Todavia, os numeros-indices tem uma existencia inferior a meio seculo, e por isso e de admitir, ainda durante alguns anos, a impossibilidade de obter, por este modo, um dos termos de comparação.
Neste caso, o mais razoavel e dar aos tribunais a faculdade de recolher os elementos de prova necessarios para o efeito.
Nega-se, pois, provimento ao recurso, condenam-se os recorrentes nas custas e fixa-se o seguinte assento:
Quando a lei permita a actualização das prestações pecuniarias sem declarar como ela deve ser feita, o coeficiente de valorização da nossa moeda determina-se pelos numeros-indices publicados periodicamente pelo Instituto Nacional de Estatistica; na falta deles, o tribunal pode socorrer-se de quaisquer outros elementos de prova.

Lisboa, 4 de Dezembro de 1964

Simões de Carvalho (Relator) - Eduardo Tovar de Lemos
- Gonçalves Pereira - Lopes Cardoso (Vencido; votei que o assento se limitasse a hipotese do paragrafo 5 do artigo 2107 do Codigo Civil, por ser esse o unico objecto do pedido, e votei que a actualização devia ser feita com base em todos os elementos de prova que se coligissem, não com base unica ou principal nos numeros-indices).
Albuquerque Rocha (Vencido. O paragrafo 5 do artigo 2107 do Codigo Civil estabelece apenas um principio geral, simples criterio de orientação a aplicar segundo a presente apreciação do julgador, atentas as circunstancias particulares de cada caso.
Ate porque, integrado entre as regras da colação, visa a igualação da partilha.

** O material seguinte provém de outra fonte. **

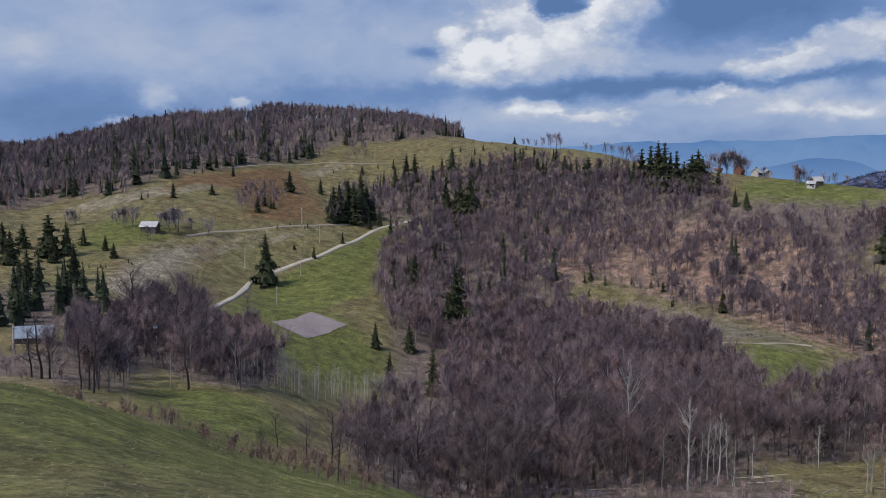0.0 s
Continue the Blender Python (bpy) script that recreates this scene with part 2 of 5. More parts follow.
WOODS_HAZE = twig_haze("woods_haze", (0.2, 0.15, 0.158), (0.375, 0.288, 0.302), 0.42)
HILL_HAZE = twig_haze("hill_haze", (0.21, 0.164, 0.176), (0.36, 0.29, 0.308), 0.46)
NEAR_HAZE = twig_haze("near_haze", (0.18, 0.137, 0.148), (0.34, 0.265, 0.278), 0.34, "object", 6.0)
ORCHARD_HAZE = twig_haze("orchard_haze", (0.24, 0.2, 0.235), (0.38, 0.33, 0.37), 0.5, "object", 4.0)
RED_HAZE = twig_haze("red_haze", (0.24, 0.165, 0.135), (0.38, 0.28, 0.235), 0.34)
# distant trees: the blue of aerial haze is painted into their base colours
AIR_BLUE_TWIGS = twig_haze("far_haze", (0.094, 0.111, 0.186), (0.12, 0.135, 0.217), 0.7, "tree", 0.25, 0)
AIR_BLUE_NEEDLES = grained("far_needles", (0.013, 0.031, 0.062), (0.024, 0.05, 0.09), 0.05, 0.8, "island", 0.35)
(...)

Presume, pois, uma universalidade patrimonial que, por orientada a um fim determinado, deveria ter estado sujeita a um criterio que unifica a sua administração e aproveitamento.
Trata-se, enfim, de uma norma indeterminada o que, alias, e reconhecido pelo assento na parte em que, manda decidir conforme as circunstancias de cada caso.
Porem, impondo o recurso aos numeros-indices - havendo-os,
- como criterio unico e irremovivel, o assento tornou rigido e inflexivel um preceito que o legislador quis fosse maleavel.
O assento modificou a lei; não a interpretou e so isto competia ao Tribunal.
Solução comoda, por simplista, sem duvida.
Mas tais soluções conduzem, por vezes, a iniquidades, como o seria, no caso presente, o recurso aos valores da libra-ouro, embora este criterio, durante muitos anos gozasse do favor da confiança e assegurasse uma certeza que o presente acordão não reconhece aos numeros-indices).
Torres Paulo (Vencido pelas razões do voto do Excelentissimo Conselheiro Lopes Cardoso).
Tem voto de conformidade dos Excelentissimos Colegas Abrantes Tinoco, Toscano Pessoa, Teixeira Botelho, João Caldeira, Fragoso de Almeida, Gomes de Almeida e Alberto Toscano e de vencido do Excelentissimo colega Barbosa Viana e Ludovico da Costa. - Simões de Carvalho.